A pesar de la desaprobación de los tradicionalistas romanos, los cultos florecieron, sobre todo los de Oriente, incluidos los cultos de Mitra, Isis, Cibeles y Osiris. Al final, obtuvieron un apoyo duradero sólo entre ciertos grupos. Mitra, por ejemplo, era en gran medida un culto para los soldados romanos. Los cultos, por supuesto, eran esfuerzos fugaces hacia la felicidad, y los romanos pasaban de uno a otro.
Un marcado contraste
La fe cristiana, sin embargo, fue algo verdaderamente único en la experiencia del mundo antiguo. Los católicos que se topan con afirmaciones de que el cristianismo era simplemente una secta que atraía a un gran número de seguidores pueden señalar diferencias decisivas entre el cristianismo y las sectas:
- La Iglesia no tenía sus raíces en leyendas y mitos importados de Oriente.
- La Iglesia fue fundada por un personaje histórico vivo que había sido conocido personalmente por muchos líderes del primer siglo.
- No requirió rituales extremos ni ritos secretos como los practicados por los cultos de Cibeles y Mitra. El primer culto atraía a sus devotos a misterios impregnados de magia sexual y misterios de la carne, y el segundo exigía que un iniciado realizara un simulacro de sacrificio humano o un asesinato ritual.
- La fe cristiana pedía de sus fieles una moralidad profunda y duradera, autocontrol y responsabilidad personal con un llamado a la salvación personal y al arrepentimiento que contrastaba marcadamente con la moralidad relajada de la época.
ver a los cristianos
El mundo estaba notablemente preparado (social, política, intelectual y espiritualmente) para las enseñanzas del cristianismo, pero el crecimiento de la Iglesia en todo el Imperio Romano puede atribuirse, sobre todo, a los propios cristianos. Cada cristiano se consideraba miembro de un cuerpo de creyentes que actuaban con celo y sinceridad, lo que siempre era un estímulo para contar a los demás la nueva vida que habían encontrado para sí mismos. Su ardor encontró su máxima expresión en el hecho de que estaban dispuestos a sufrir arrestos, humillaciones, torturas e incluso la muerte por sus creencias. Esta determinación interna no pasó desapercibida para la población en general ni para los magistrados y funcionarios encargados de llevar a cabo sus encarcelamientos y ejecuciones.
Otra influencia fue la convicción por parte de los cristianos de que la suya era la única y verdadera religión, una fe que no quería ni podía permitir el interés por los antiguos ritos o cultos paganos. Esto enfureció a los cultos y a los conservadores romanos que vieron la negativa de los cristianos a ofrecer sacrificios a los dioses y participar en el culto imperial como una traición. Pero la rigurosa autodisciplina de los cristianos aumentó su atractivo para aquellos ciudadanos que vagaban de un culto a otro.
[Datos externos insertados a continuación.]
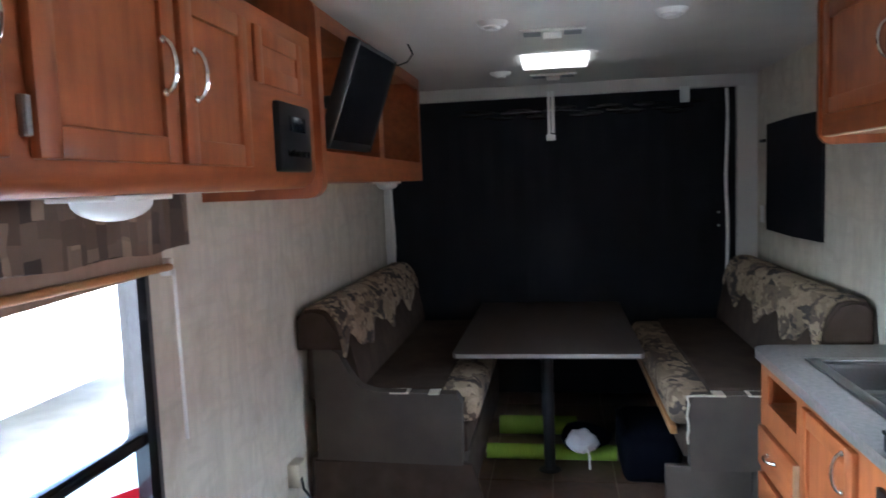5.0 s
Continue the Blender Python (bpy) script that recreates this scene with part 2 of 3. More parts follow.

Los cristianos también poseían un fuerte sentido de unidad. Su devoción se extendió no sólo a sus propios líderes sino a la comunidad más amplia de fieles de toda la Iglesia. Lo más notable fue la fidelidad y el respeto genuino hacia la sede de Roma, donde, como todos sabían, Pedro había sido crucificado.
El último factor importante en la rápida expansión de la Iglesia fue el claro ejemplo cristiano de humanidad, decencia, moralidad y caridad. Los cristianos no sólo se preocupaban por los suyos sino también por cualquiera que acudiera a ellos en busca de ayuda. Se abrieron casas a los pobres, se distribuyeron alimentos y, cuando fue posible, se recaudó dinero para las iglesias necesitadas de otras regiones. Pablo menciona esa campaña de caridad en Romanos (15:26-27). Desde estos primeros días, la Iglesia adquirió su merecida reputación de labores caritativas.
Incluso durante la época de las persecuciones, hay un registro casi ininterrumpido de cristianos que manifestaron lo mejor del comportamiento humano, el brillante resplandor de la bondad en un mundo donde esa preocupación era en gran medida desconocida.
Para los católicos que viven en un mundo moderno que se parece cada vez más a la antigua Roma, no necesitamos buscar más allá de los primeros cristianos como modelos a seguir. Por nuestro compromiso, nuestro celo, nuestra unidad y nuestro amor, nosotros también podemos conquistar nuestro mundo cada vez más pagano. El cristianismo auténtico, predicado por los apóstoles, vivido por los fieles y demostrado en cada oportunidad por los primeros cristianos, tenía un arma secreta utilizada con gran efecto por los cristianos contra el duro gobierno romano. El nuestro puede ser el mismo: el amor de Cristo, resumido en la tan escuchada declaración “Mirad a los cristianos y cómo se aman unos a otros”.